§ What the task asks
Set down the data below from its first line to the line holding "SHIFT = (0.047, 0.024, 0.016, 0.014)", inclusive; omit all pictures.
— BEGIN Entries —
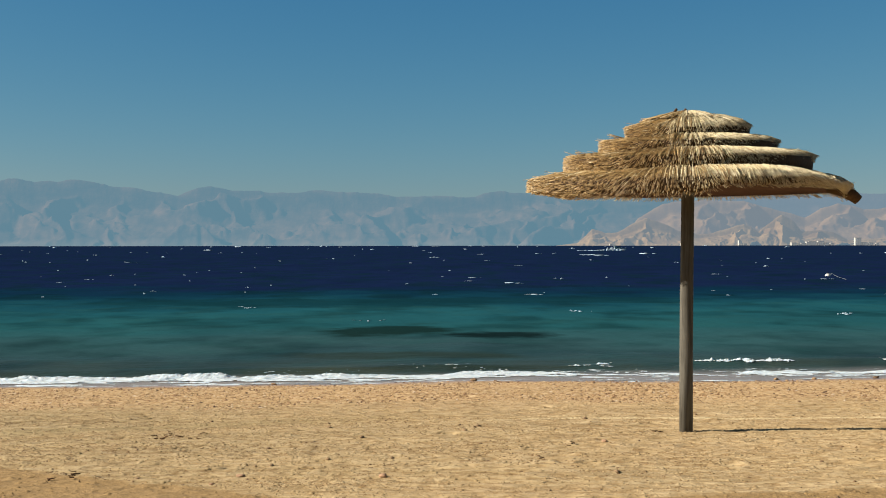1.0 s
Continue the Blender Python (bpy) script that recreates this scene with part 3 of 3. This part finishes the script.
def droop(a, tier=1):
    """How much lower the thatch hangs towards the front, the weather side and, on the lowest tier, the lee side."""
    lee = (0.062, 0.006, 0.014, 0.0)[tier] * float(smooth(0.50, 1.0, np.array(math.cos(a))) * smooth(0.4, 0.05, np.array(math.sin(a))))
    return -0.06 * max(0.0, -math.sin(a)) - 0.022 * float(smooth(0.55, 0.95, np.array(-math.cos(a)))) - lee


# radius and height inside, radius and height at the rim, thickness
TIERS = [(0.98, 2.358, 1.484, 2.252, 0.140), (0.64, 2.506, 1.137, 2.455, 0.132), (0.37, 2.635, 0.818, 2.598, 0.122), (0.06, 2.850, 0.565, 2.724, 0.112)]
SHIFT = (0.047, 0.024, 0.016, 0.014)


def outline(tier, a):
    """The tiers are squarish, with blunt corners to the sides, the front and the back."""
    p = (1.42, 1.5, 1.6, 1.7)[tier]
    b = a - 0.12
    return (abs(math.cos(b)) ** p + abs(math.sin(b)) ** p) ** (-1 / p)


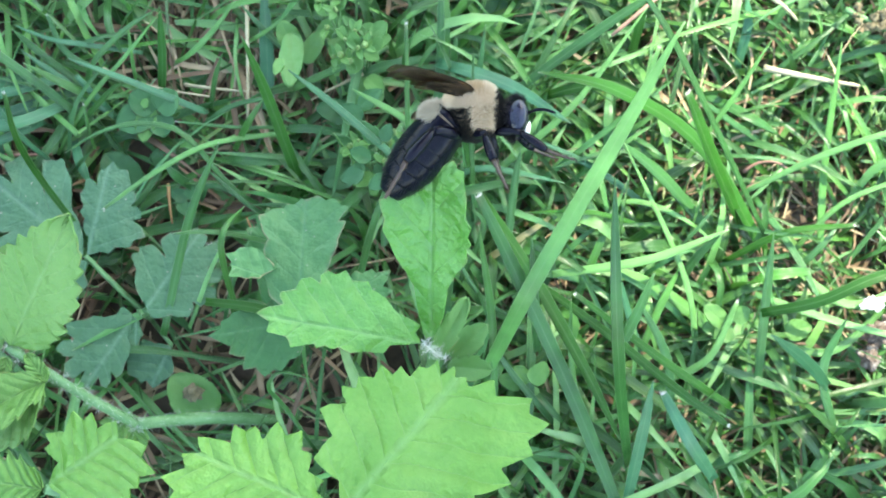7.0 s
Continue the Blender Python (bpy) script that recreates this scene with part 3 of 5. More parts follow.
def plant_nibbled():
    p = thing("nibbled_weed", 26, -30, -4, "mid-green weed with brown nibbled leaf edges", "weed")
    o = p.location / MM
    kw = dict(name="nibbled_leaflet")
    a = lobed_leaf(p, (24.2, -26.3, 19.5), (24.6, -11.2, 20), (-0.5, 8.0), [(-176, 8.4), (-150, 6.6), (-122, 5.2), (-85, 4.4), (-62, 5.2), (-49, 7.1), (-33, 6.8), (-15, 6.9), (0, 7.3), (16, 8.1), (31, 8.7), (43, 9.0), (54, 7.4), (75, 5.3), (115, 4.4), (150, 5.6), (172, 8.4)], leaf_nibbled, dip=0.1, cuts=((48, 0.16, 4), (-68, 0.12, 6)), wave=0.4, fold=0.05, seed=31, **kw)
    lobed_leaf(p, (22.3, -22.1, 19.8), (16.2, -19.5, 19.8), (0.9, 4.9), [(-150, 2.6), (-104, 2.0), (-58, 2.9), (-26, 2.2), (3, 3.1), (41, 2.4), (100, 2.3), (172, 3.8)], leaf_nibbled, dip=0.14, wave=0.5, cup=0.15, seed=34, **kw)
    lobed_leaf(p, (19.6, -24.6, 6), (21.1, -9.2, 9), (0, 9.5), [(-174, 9), (-140, 5.0), (-100, 4.4), (-62, 4.6), (-36, 5.0), (-12, 5.4), (12, 5.8), (36, 5.0), (62, 4.6), (100, 4.4), (140, 4.6), (170, 8)], leaf_mid, dip=0.22, seed=36, wave=0.5)
    lobed_leaf(p, (26.5, -26.8, 18), (12.6, -27.9, 15), (-0.9, 6.3), [(-135, 4.9), (-96, 5.2), (-72, 5.9), (-44, 6.2), (-16, 6.8), (6, 9.4), (19, 7.6), (33, 6.4), (61, 5.8), (101, 4.5), (147, 4.6), (174, 7.0)], leaf_mid, dip=0.2, wave=0.4, sag=0.12, seed=32)
    lobed_leaf(p, (26.5, -26.5, 18), (34.5, -21.8, 17), (0.4, 5.6), [(-177, 5.8), (-134, 3.6), (-93, 3.7), (-52, 3.5), (-22, 4.6), (-3, 6.2), (26, 5.3), (70, 3.7), (152, 3.6)], leaf_mid, dip=0.22, wave=0.4, sag=0.1, seed=33)
    stem(p, Vector((25, -26.4, 19)) - o, (1, 3, 14), (0, 0, 0), 0.45, 0.6)
    return a


def plant_fresh():
    p = thing("fresh_weed", 41, -35, -4, "fresh green weed with wedge-shaped toothed leaflets and hairy hub", "weed")
    o = p.location / MM
    a = lobed_leaf(p, (39.8, -30.2, 33), (41.0, -12.0, 46), (-0.4, 15.5), [(-178.5, 15.3), (-169, 8.0), (-138, 5.0), (-90, 4.8), (-55, 6.4), (-30, 6.9), (-12, 7.7), (6, 9.1), (16, 10.2), (25, 9.5), (38, 7.2), (66, 5.6), (94, 5.1), (122, 5.4), (161, 7.4), (178, 15.2)], leaf_fresh, dip=0.11, cuts=((-42, 0.1, 5), (10, 0.04, 4)), fold=0.2, wave=0.35, seed=41)
    lobed_leaf(p, (39.6, -31.7, 33), (20.8, -27.2, 32), (1.4, 10.0), [(-172, 10.0), (-150, 6.6), (-115, 4.4), (-85, 3.9), (-62, 4.6), (-41, 6.8), (-21, 8.9), (-7, 10.0), (13, 7.6), (33, 6.4), (64, 5.6), (86, 5.5), (117, 5.2), (150, 5.8), (176, 9.4)], leaf_fresh, dip=0.17, cuts=((48, 0.16, 6), (3, 0.12, 6)), fold=0.1, wave=0.4, seed=42)
    leaflet(p, (40.9, -33.4, 31), (44.6, -27.3, 36), 2.9, leaf_pale, teeth=4, tooth=0.2, fold=0.45, seed=43, name="young_leaf")
    leaflet(p, (42.4, -34.4, 30.5), (47.2, -35.2, 33), 3.4, leaf_pale, teeth=4, tooth=0.25, fold=0.3, seed=44, name="young_leaf")
    leaflet(p, (43.0, -33.2, 30.5), (47.0, -30.0, 33), 3.4, leaf_pale, teeth=4, tooth=0.25, fold=0.3, seed=45, name="young_leaf")
    stem(p, Vector((40.8, -32.6, 32)) - o, (0.5, 1, 20), (0, 0, 0), 0.8, 0.9)
    hairs(p, [Vector(v) - o for v in ((39.6, -31.6, 33), (40.8, -32.8, 33.4), (42.2, -33.6, 32))], 130, 1.5, hair_mat, 9, "hub_hairs", "white woolly hairs on the hub")
    return a


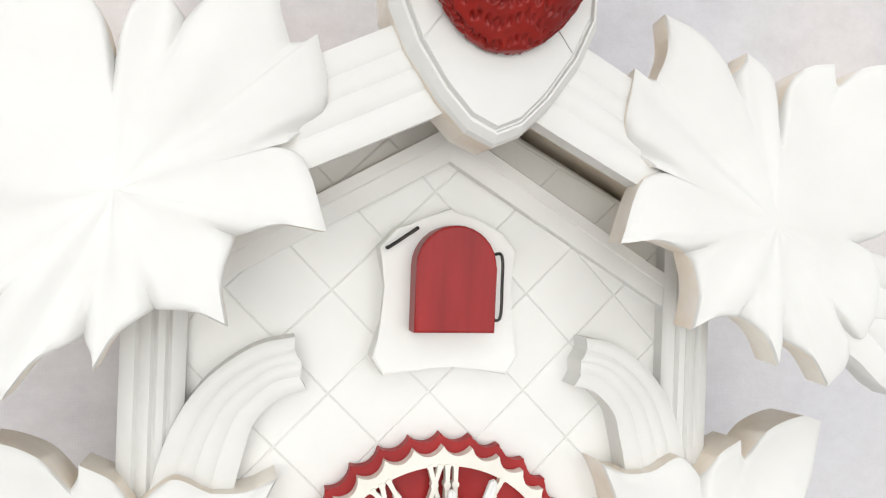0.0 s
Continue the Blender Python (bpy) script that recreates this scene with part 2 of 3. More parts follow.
— END Entries —
§ Task output
1.0 s
Continue the Blender Python (bpy) script that recreates this scene with part 3 of 3. This part finishes the script.
def droop(a, tier=1):
    """How much lower the thatch hangs towards the front, the weather side and, on the lowest tier, the lee side."""
    lee = (0.062, 0.006, 0.014, 0.0)[tier] * float(smooth(0.50, 1.0, np.array(math.cos(a))) * smooth(0.4, 0.05, np.array(math.sin(a))))
    return -0.06 * max(0.0, -math.sin(a)) - 0.022 * float(smooth(0.55, 0.95, np.array(-math.cos(a)))) - lee


# radius and height inside, radius and height at the rim, thickness
TIERS = [(0.98, 2.358, 1.484, 2.252, 0.140), (0.64, 2.506, 1.137, 2.455, 0.132), (0.37, 2.635, 0.818, 2.598, 0.122), (0.06, 2.850, 0.565, 2.724, 0.112)]
SHIFT = (0.047, 0.024, 0.016, 0.014)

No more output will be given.